▶ **EXERCISE AIM**:
Your task is to gather the lines below that hold the string "Blender".
╭─ MATERIAL PROVIDED
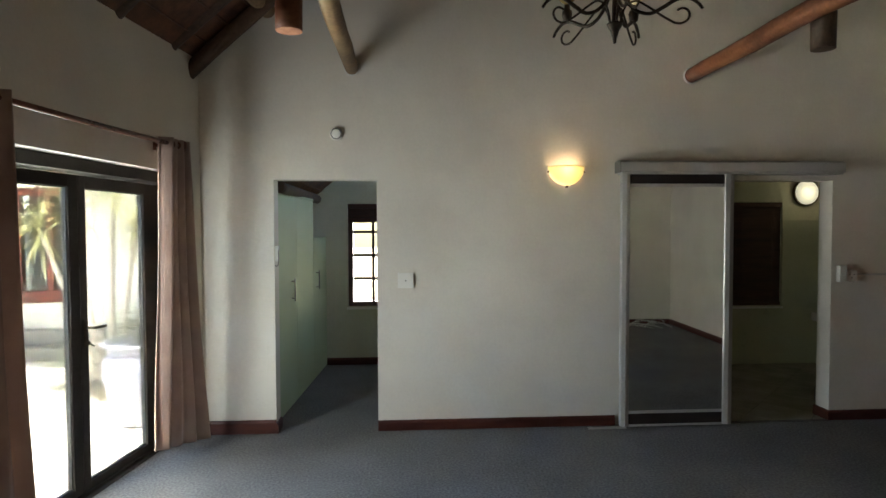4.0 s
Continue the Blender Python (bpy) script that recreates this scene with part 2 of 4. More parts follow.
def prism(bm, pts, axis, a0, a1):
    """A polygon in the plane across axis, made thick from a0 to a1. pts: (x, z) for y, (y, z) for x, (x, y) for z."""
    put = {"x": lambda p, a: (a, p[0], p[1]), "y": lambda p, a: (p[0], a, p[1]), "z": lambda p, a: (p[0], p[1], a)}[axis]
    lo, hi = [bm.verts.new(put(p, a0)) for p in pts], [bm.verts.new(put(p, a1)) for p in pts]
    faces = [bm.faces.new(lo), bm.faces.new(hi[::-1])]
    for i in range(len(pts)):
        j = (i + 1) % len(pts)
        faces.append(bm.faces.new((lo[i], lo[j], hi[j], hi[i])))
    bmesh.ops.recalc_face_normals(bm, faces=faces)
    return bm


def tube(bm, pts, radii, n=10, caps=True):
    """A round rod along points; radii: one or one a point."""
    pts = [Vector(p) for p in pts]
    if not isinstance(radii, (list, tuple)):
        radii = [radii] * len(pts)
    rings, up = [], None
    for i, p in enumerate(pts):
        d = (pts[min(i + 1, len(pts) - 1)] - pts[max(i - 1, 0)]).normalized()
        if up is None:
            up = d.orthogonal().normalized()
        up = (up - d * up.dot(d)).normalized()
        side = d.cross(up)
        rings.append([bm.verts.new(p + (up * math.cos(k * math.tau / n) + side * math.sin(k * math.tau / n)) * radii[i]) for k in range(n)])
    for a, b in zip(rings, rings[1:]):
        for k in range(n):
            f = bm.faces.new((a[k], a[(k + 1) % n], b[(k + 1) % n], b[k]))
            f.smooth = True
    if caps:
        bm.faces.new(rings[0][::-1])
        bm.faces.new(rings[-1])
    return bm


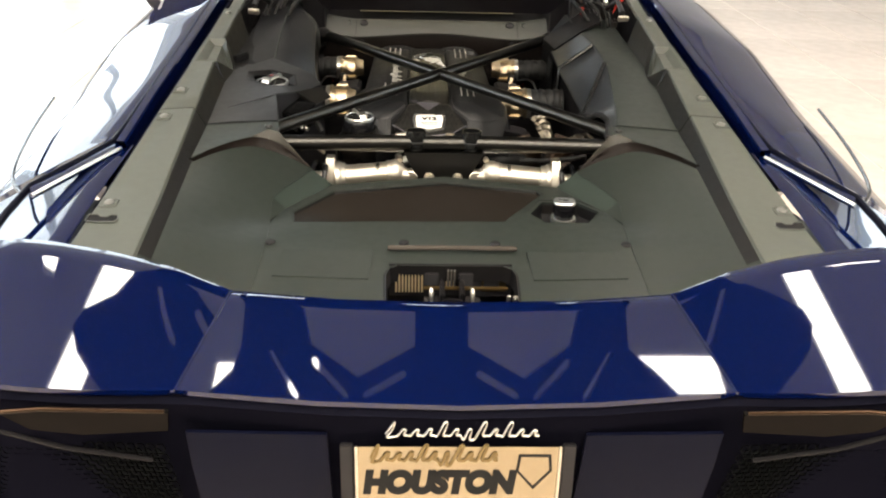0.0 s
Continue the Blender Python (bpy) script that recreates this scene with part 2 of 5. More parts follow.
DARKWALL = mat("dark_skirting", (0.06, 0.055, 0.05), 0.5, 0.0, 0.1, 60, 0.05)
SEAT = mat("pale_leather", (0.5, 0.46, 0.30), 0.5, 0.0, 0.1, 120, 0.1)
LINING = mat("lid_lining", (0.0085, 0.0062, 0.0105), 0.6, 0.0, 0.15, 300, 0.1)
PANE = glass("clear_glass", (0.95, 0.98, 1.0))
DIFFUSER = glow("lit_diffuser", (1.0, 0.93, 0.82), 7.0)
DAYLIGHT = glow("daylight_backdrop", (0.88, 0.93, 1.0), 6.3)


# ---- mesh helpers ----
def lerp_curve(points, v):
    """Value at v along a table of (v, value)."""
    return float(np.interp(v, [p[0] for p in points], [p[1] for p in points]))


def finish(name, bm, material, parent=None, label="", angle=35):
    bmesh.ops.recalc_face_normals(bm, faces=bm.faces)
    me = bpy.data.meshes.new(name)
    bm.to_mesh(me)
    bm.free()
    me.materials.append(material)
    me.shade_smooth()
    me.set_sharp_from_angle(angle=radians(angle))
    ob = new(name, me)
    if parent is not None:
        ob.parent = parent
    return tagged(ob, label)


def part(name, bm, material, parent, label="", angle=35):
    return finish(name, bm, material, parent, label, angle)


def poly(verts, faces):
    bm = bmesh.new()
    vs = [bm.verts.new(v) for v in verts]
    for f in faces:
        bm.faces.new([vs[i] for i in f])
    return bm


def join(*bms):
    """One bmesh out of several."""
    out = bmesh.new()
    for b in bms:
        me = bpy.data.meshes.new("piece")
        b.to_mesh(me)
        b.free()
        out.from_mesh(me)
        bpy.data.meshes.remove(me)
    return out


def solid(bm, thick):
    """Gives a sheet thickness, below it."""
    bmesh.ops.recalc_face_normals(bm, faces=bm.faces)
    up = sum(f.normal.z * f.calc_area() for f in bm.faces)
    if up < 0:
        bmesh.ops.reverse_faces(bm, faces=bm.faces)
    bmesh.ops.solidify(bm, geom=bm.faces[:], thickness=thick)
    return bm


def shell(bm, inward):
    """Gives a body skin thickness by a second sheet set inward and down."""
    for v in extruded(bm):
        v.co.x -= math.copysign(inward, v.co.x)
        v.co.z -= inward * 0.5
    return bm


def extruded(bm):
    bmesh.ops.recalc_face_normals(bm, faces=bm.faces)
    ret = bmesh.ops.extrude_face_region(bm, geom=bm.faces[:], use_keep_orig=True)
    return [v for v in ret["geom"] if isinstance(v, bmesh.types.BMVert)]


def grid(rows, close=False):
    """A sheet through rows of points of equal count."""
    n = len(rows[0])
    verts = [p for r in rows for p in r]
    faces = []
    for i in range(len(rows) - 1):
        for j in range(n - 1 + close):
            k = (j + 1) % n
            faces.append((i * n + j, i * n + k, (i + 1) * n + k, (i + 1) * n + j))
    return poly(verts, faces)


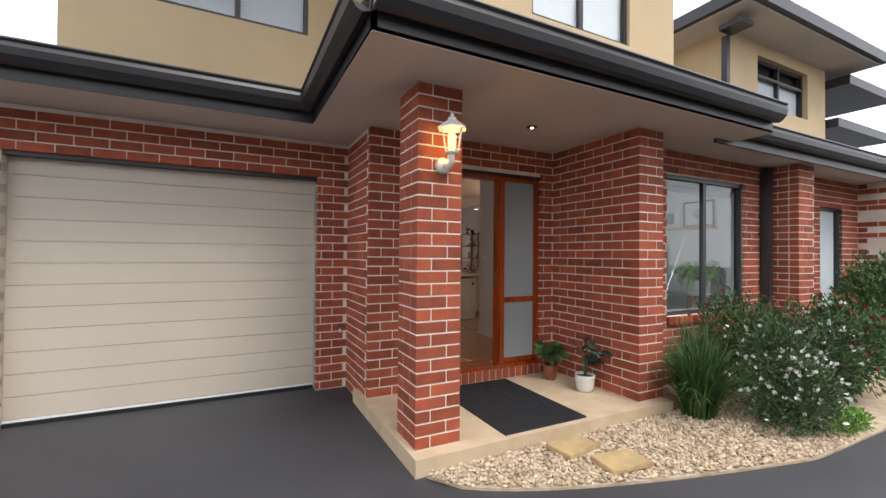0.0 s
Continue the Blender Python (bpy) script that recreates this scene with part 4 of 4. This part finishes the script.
╰─
╭─ MATERIAL PROVIDED
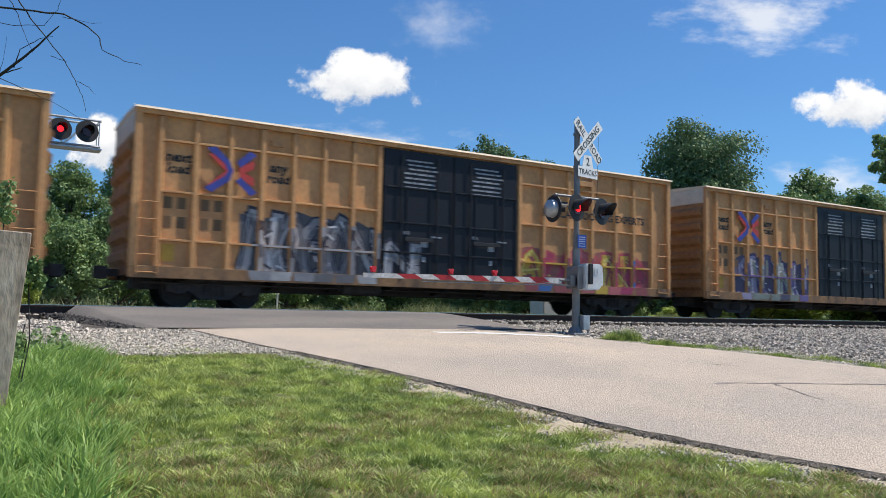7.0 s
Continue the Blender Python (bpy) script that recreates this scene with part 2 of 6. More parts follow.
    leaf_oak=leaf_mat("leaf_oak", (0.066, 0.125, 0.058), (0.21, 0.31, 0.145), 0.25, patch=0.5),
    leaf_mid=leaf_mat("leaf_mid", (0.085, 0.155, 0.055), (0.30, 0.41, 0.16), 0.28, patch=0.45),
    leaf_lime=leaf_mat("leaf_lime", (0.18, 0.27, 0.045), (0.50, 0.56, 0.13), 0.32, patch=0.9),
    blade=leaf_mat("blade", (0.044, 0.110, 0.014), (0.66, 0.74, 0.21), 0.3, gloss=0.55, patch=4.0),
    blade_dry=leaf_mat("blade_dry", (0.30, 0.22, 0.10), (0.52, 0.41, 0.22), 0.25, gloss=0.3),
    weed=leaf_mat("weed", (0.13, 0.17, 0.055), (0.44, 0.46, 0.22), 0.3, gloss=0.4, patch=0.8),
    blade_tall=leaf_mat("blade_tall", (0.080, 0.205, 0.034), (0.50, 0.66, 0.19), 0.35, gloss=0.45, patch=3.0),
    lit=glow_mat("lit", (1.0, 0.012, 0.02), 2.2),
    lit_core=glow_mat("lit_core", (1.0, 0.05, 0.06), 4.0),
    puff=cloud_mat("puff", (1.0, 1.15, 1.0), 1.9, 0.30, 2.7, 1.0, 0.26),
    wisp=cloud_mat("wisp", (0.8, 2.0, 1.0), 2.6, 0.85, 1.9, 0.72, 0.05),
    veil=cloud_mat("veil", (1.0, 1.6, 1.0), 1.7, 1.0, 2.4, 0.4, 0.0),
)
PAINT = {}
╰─
▶ **SOLUTION TO THE EXERCISE**:
Continue the Blender Python (bpy) script that recreates this scene with part 2 of 4. More parts follow.
Continue the Blender Python (bpy) script that recreates this scene with part 2 of 5. More parts follow.
Continue the Blender Python (bpy) script that recreates this scene with part 4 of 4. This part finishes the script.
Continue the Blender Python (bpy) script that recreates this scene with part 2 of 6. More parts follow.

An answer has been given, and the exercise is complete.